A literatura também é pop


Foto: Rogério Vital

O auditório montado para a segunda edição do Festival Literário da Pipa terminou pequeno para o tamanho do interesse do público pelas palavras de João Ubaldo Ribeiro e Geraldo Carneiro. A cena já havia se repetido, com menor intensidade, em outros momentos: para o pós-modernismo de João Gilberto Noll e para o texto poético de Mia Couto, por exemplo. Mas foi na mesa da dupla João Ubaldo/Geraldo Carneiro que a comunhão entre público e escritores ficou completa. Um bom exemplo de mobilização da literatura. E a Flipipa 2010 esteve recheada de "bons exemplos".

No caso da mesa "Vida de escritor", onde João Ubaldo Ribeiro e Geraldo Carneiro falaram sobre suas trajetórias, foi o bom humor que encantou a platéia. Ao invés de simplesmente discursar, os dois apostaram na interação com o público. E deu certo. João Ubaldo Ribeiro avisou logo no início: "Prefiro que vocês façam as perguntas ao invés de eu ficar falando". A conversa seguiu sobre o início da amizade entre os dois escritores, a relevância dos prêmios literários, a influência da tecnologia, entre outros. "Os melhores são aqueles que têm prêmio em dinheiro. Qualquer escritor sincero responderia isso", arrematou João Ubaldo, arrancando aplausos e gargalhadas do público.

O romancista também brincou sobre o destino de um de seus Jabutis (a estatueta do prêmio homônimo) que acabou sumindo. Um dos primeiros autores a usar a ferramenta do computador para escrever suas histórias, Ubaldo disse que essa tecnologia mudou seu modo de trabalhar. "Antigamente, quando queria mudar um nome de uma personagem, desistia só pelo trabalho que teria para cortar a lauda, colar, arrancar o carbono", brincou o autor. Criterioso e apaixonado pela palavra, Ubaldo diz ter hoje pelo menos cinco ou seis versões de dicionários no seu computador e gasta mais horas fascinado pela palavra do que escrevendo. "Escrevo bem menos que antes quando tinha a máquina manual", disse.

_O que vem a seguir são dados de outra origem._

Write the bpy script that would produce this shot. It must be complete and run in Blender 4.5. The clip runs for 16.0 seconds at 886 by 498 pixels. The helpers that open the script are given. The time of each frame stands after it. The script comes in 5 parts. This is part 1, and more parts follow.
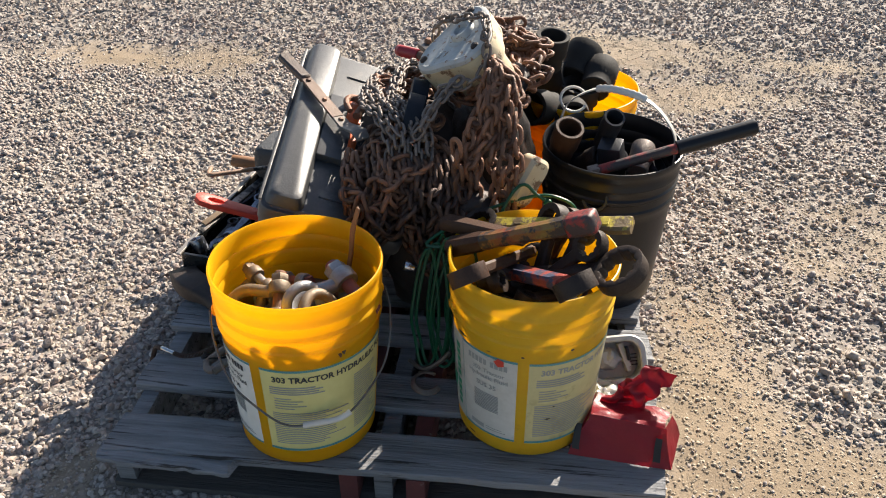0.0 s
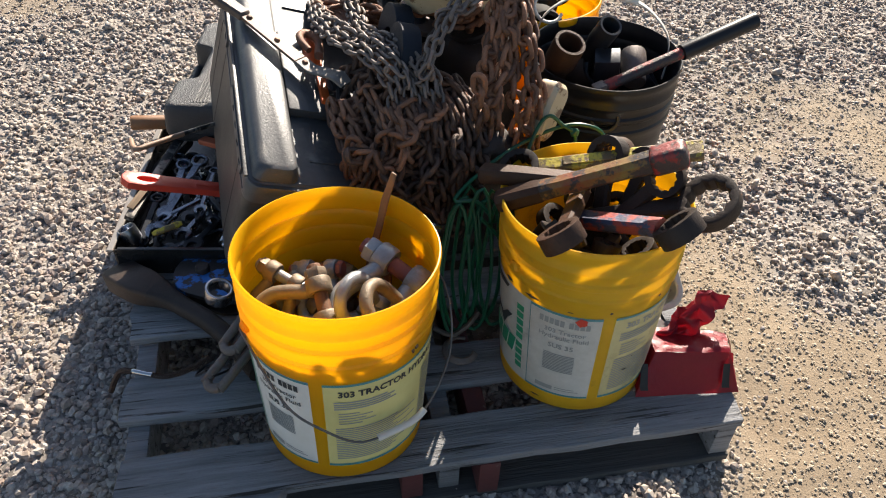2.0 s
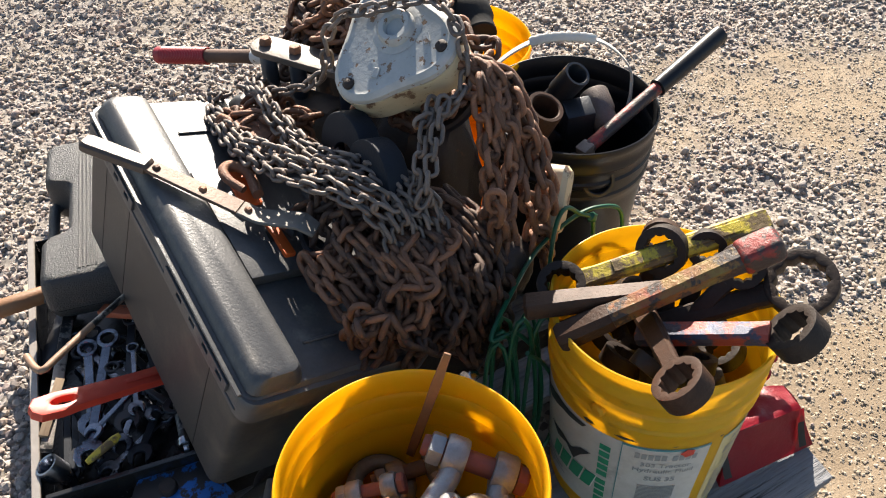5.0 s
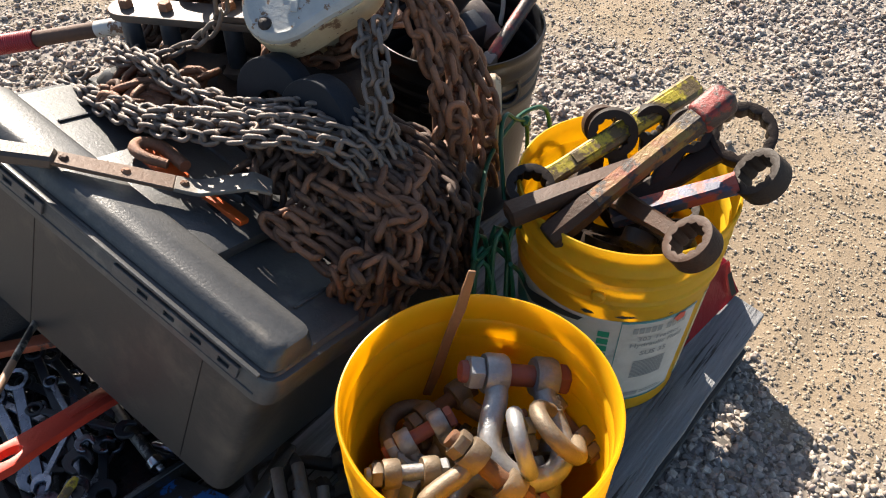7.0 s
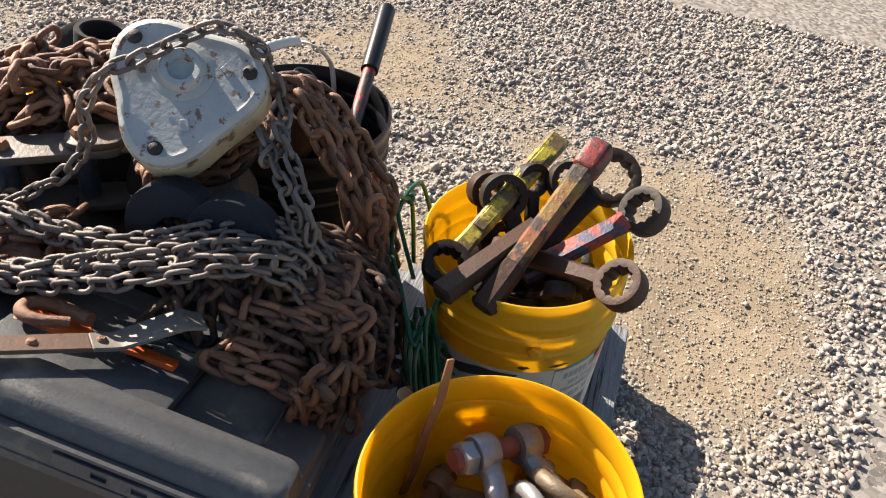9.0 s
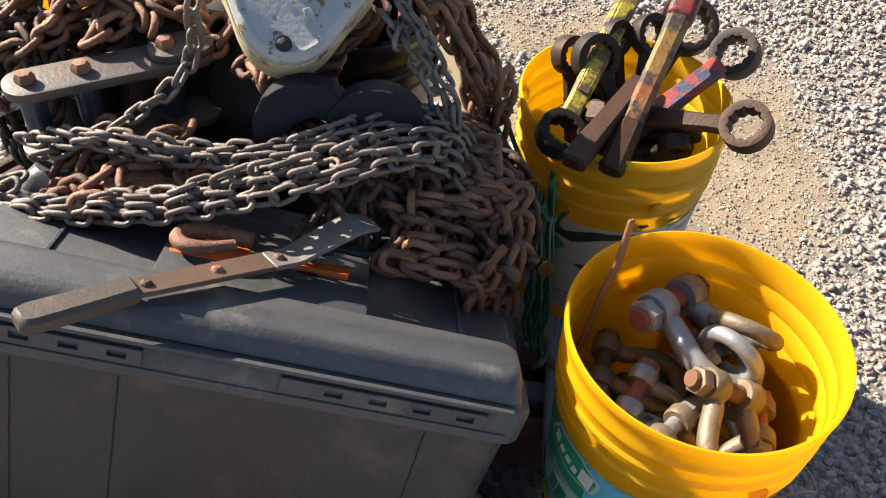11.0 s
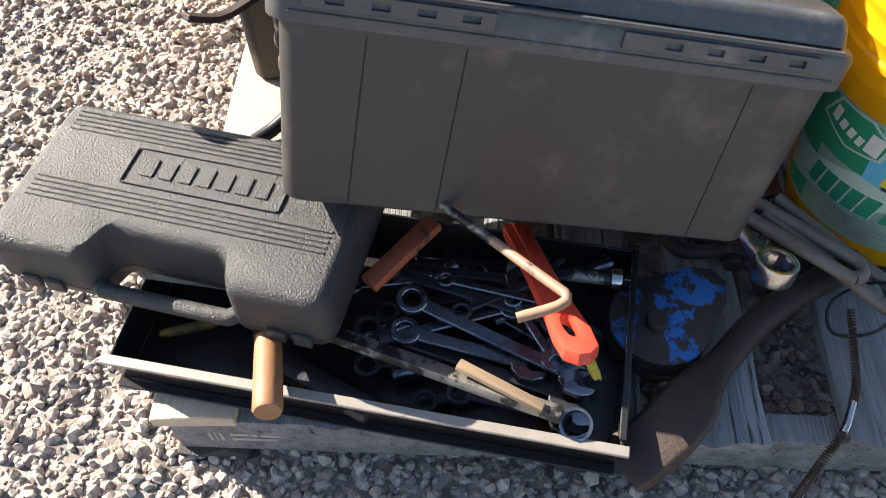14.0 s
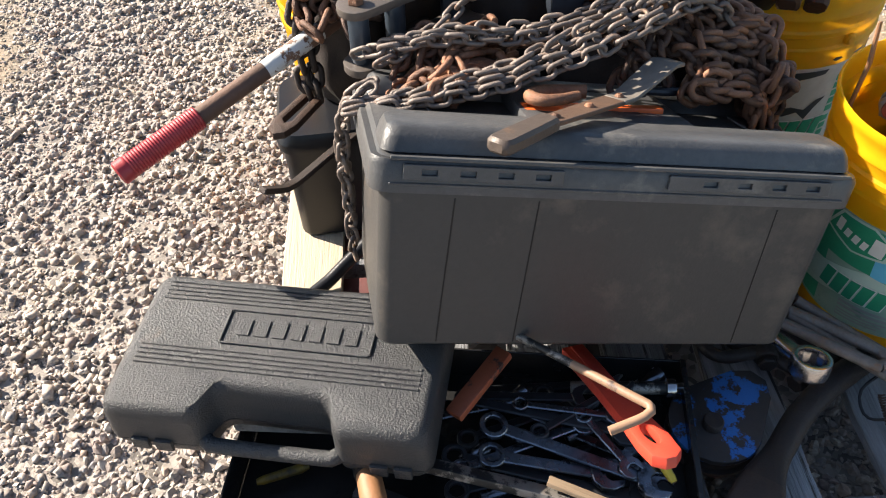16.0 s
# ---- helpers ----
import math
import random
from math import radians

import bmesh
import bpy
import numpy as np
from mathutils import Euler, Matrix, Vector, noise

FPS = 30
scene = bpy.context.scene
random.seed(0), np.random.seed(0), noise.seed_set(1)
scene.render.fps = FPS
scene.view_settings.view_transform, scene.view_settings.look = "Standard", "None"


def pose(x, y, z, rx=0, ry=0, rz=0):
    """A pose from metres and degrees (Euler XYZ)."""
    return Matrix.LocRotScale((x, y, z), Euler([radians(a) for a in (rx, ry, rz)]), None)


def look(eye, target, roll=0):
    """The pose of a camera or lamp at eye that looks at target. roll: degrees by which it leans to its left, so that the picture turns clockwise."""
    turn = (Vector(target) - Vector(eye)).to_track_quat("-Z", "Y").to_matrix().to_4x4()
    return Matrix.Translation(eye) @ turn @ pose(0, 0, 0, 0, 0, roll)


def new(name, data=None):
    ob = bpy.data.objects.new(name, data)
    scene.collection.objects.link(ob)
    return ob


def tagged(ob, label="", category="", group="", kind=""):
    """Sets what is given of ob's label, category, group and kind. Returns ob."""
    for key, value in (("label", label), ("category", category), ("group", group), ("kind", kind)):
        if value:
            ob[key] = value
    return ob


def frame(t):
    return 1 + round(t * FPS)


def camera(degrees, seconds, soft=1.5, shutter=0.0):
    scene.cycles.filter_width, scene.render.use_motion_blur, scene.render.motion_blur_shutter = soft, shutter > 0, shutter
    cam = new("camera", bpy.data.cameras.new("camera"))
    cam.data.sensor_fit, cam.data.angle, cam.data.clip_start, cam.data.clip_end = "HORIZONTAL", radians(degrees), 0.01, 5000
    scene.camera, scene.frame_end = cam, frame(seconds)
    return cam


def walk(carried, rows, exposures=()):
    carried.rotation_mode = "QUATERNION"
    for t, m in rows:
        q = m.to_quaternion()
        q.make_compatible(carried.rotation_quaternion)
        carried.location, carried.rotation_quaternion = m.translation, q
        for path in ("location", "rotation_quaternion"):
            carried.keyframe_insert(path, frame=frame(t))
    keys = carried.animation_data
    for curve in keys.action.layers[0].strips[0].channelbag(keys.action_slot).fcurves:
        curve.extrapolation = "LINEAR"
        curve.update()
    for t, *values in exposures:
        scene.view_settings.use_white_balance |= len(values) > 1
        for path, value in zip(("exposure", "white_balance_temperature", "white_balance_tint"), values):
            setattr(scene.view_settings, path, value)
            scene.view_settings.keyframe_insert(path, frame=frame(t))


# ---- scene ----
cam = camera(57.8, 16.0, soft=1.05)
PATH = [
    (0, (0.242, 0.114, 1.308), (0.055, 1.734, 0.15), -0.1),
    (0.5, (0.124, 0.091, 1.309), (0.098, 1.699, 0.121), 1.8),
    (1, (0.025, 0.173, 1.292), (0.115, 1.76, 0.078), 1.8),
    (1.5, (-0.091, 0.306, 1.279), (0.089, 1.843, 0.012), 1.3),
    (2, (-0.167, 0.347, 1.261), (0.138, 1.795, -0.085), 2.4),
    (2.5, (-0.307, 0.334, 1.283), (0.184, 1.7, -0.093), 2.4),
    (3, (-0.377, 0.319, 1.295), (0.242, 1.623, -0.09), 1.5),
    (3.5, (-0.376, 0.401, 1.27), (0.279, 1.648, -0.149), 1.1),
    (4, (-0.346, 0.568, 1.236), (0.3, 1.758, -0.235), 1.0),
    (4.5, (-0.322, 0.711, 1.25), (0.337, 1.927, -0.195), 0.4),
    (4.7, (-0.32, 0.755, 1.274), (0.357, 2.004, -0.133), -0.1),
    (6.8, (-0.581, 0.885, 1.214), (0.464, 1.835, -0.203), 1.6),
    (7, (-0.541, 0.953, 1.198), (0.554, 1.805, -0.242), 2.5),
    (7.5, (-0.474, 1.033, 1.215), (0.72, 1.686, -0.251), 3.8),
    (8, (-0.499, 1.073, 1.231), (0.828, 1.591, -0.173), 5.1),
    (8.2, (-0.541, 1.099, 1.226), (0.84, 1.563, -0.144), 5.9),
    (10.3, (-0.661, 1.355, 1.192), (0.813, 1.51, -0.151), 8.3),
    (10.5, (-0.646, 1.391, 1.182), (0.804, 1.506, -0.191), 7.7),
    (11, (-0.692, 1.49, 1.14), (0.681, 1.504, -0.315), 7.1),
    (11.5, (-0.842, 1.612, 1.16), (0.526, 1.612, -0.299), 4.4),
    (12, (-0.956, 1.67, 1.171), (0.438, 1.683, -0.263), 2.9),
    (12.5, (-0.998, 1.691, 1.174), (0.404, 1.746, -0.251), 1.0),
    (13, (-0.993, 1.71, 1.112), (0.351, 1.796, -0.367), 0.2),
    (13.5, (-0.955, 1.738, 1.04), (0.267, 1.814, -0.542), -0.3),
    (14, (-0.889, 1.77, 1.01), (0.26, 1.829, -0.626), -0.8),
    (14.5, (-0.841, 1.798, 1.02), (0.303, 1.842, -0.62), -0.3),
    (15, (-0.797, 1.814, 1.046), (0.394, 1.876, -0.56), -2.1),
    (15.5, (-0.848, 1.863, 1.09), (0.451, 1.902, -0.43), -2.0),
    (16, (-0.945, 1.9, 1.104), (0.443, 1.863, -0.336), -2.7),
]
EXPOSURES = [(0, 1.33), (1, 1.36), (3, 1.38), (4.5, 1.53), (7, 1.47), (8.2, 1.38), (10.5, 1.43), (11, 1.52), (11.5, 1.82), (12, 1.94), (12.5, 1.76), (13, 1.76), (14, 2.04), (15, 2.18), (15.5, 1.97), (16, 1.74)]
walk(cam, [(t, look(eye, target, roll)) for t, eye, target, roll in PATH], EXPOSURES)

# ---- light ----
SUN_TURN, SUN_UP = 26.6, 31.0     # degrees from +y towards +x, and above the horizon
world = bpy.data.worlds.new("world")
scene.world = world
world.use_nodes = True
sky = world.node_tree.nodes.new("ShaderNodeTexSky")
sky.sky_type, sky.sun_disc = "NISHITA", False
sky.sun_elevation, sky.sun_rotation = radians(SUN_UP), radians(SUN_TURN)
world.node_tree.links.new(sky.outputs[0], world.node_tree.nodes["Background"].inputs[0])
world.node_tree.nodes["Background"].inputs[1].default_value = 0.060
sun = new("sun", bpy.data.lights.new("sun", "SUN"))
sun.data.energy, sun.data.angle, sun.data.color = 5.0, radians(0.53), (1.0, 0.895, 0.765)
sun_dir = Vector((math.sin(radians(SUN_TURN)) * math.cos(radians(SUN_UP)), math.cos(radians(SUN_TURN)) * math.cos(radians(SUN_UP)), math.sin(radians(SUN_UP))))
sun.matrix_world = look(sun_dir * 20, (0, 0, 0))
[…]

Antes disso, o escritor João Gilberto Noll já havia protagonizado um momento de interação perfeita entre público e artista."Vou ler trechos de meus livros para que vocês conheçam um pouco da minha escrita", disse o escritor ao começar sua fala. O auditório fez silêncio. Noll falou principalmente sobre o processo de criação de sua literatura. Sob o olhar atento da platéia, o escritor confessou que encontra suas histórias na rua e gosta de caminhar para achar temas e personagens. Nesse último aspecto, ele disse se considerar muito mais um autor "de linguagem do que de personagens". "Meus textos parecem ser sempre sobre o mesmo cara", avalia.

Os temas locais também tiveram lugar no último dia de Feira Literária. Câmara Cascudo foi o tema escolhido pelos professores Durval Muniz, Vânia Gicco e Moacy Cirne. O foco foi a intensa celebração sobre o autor potiguar, mas sem um conhecimento de fato sobre a sua obra. "Cascudo é muito celebrado, mas pouco lido", resumiu Moacy Cirne. O desleixo da academia - um dos temas recorrentes este ano - e das editoras foi um ponto bastante abordado. Pouco antes, Yuno Silva, Laurita Arruda, Dirceu Simabucuru e o músico Carito discutiram a influência das novas mídias e das redes sociais sobre o jornalismo.

A participação do público, que se acomodou no chão para ver João Ubaldo Ribeiro e Geraldo Carneiro, teve destaque, não só no terceiro e último dia, como em todo o evento. Mia Couto, autor moçambicano que falou no primeiro dia de evento, foi um dos mais festejados, provocando filas tanto para a palestra como no momento dos autógrafos. Durante a fala, silêncio profundo para escutar o autor. Um silêncio de reverência.